An Encoding for Order-Preserving Matching

Encoding data structures store enough information to answer the queries they are meant to support but not enough to recover their underlying datasets. In this paper we give the first encoding data structure for the challenging problem of order-preserving pattern matching. This problem was introduced only a few years ago but has already attracted significant attention because of its applications in data analysis. Two strings are said to be an order-preserving match if the {\em relative order} of their characters is the same: e.g., $4, 1, 3, 2$ and $10, 3, 7, 5$ are an order-preserving match. We show how, given a string $S [1..n]$ over an arbitrary alphabet and a constant $c \geq 1$, we can build an $O (n \log \log n)$-bit encoding such that later, given a pattern $P [1..m]$ with $m \leq \lg^c n$, we can return the number of order-preserving occurrences of $P$ in $S$ in $O (m)$ time.

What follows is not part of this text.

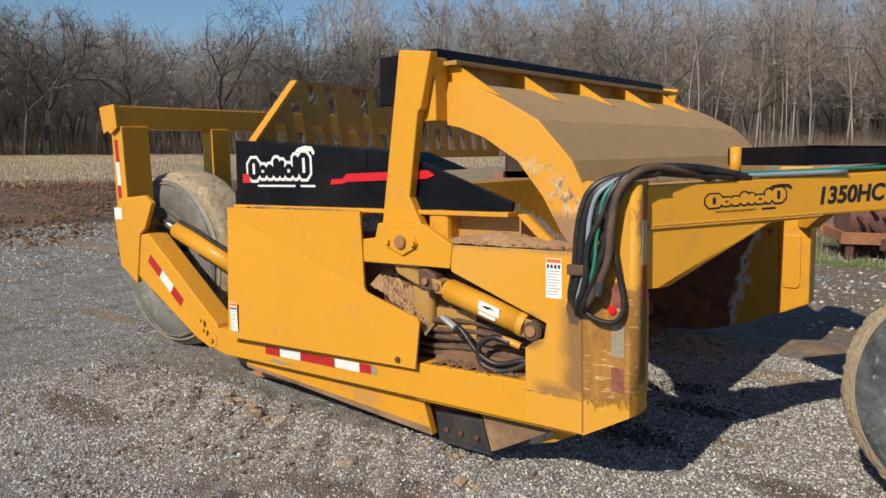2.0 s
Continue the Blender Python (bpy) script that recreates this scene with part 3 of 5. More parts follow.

Within the same time bound we can also return the starting position of some order-preserving match for $P$ in $S$ (if such a match exists). We prove that our space bound is within a constant factor of optimal; our query time is optimal if $\log \sigma = \Omega(\log n)$. Our space bound contrasts with the $\Omega (n \log n)$ bits needed in the worst case to store $S$ itself, an index for order-preserving pattern matching with no restrictions on the pattern length, or an index for standard pattern matching even with restrictions on the pattern length. Moreover, we can build our encoding knowing only how each character compares to $O (\lg^c n)$ neighbouring characters.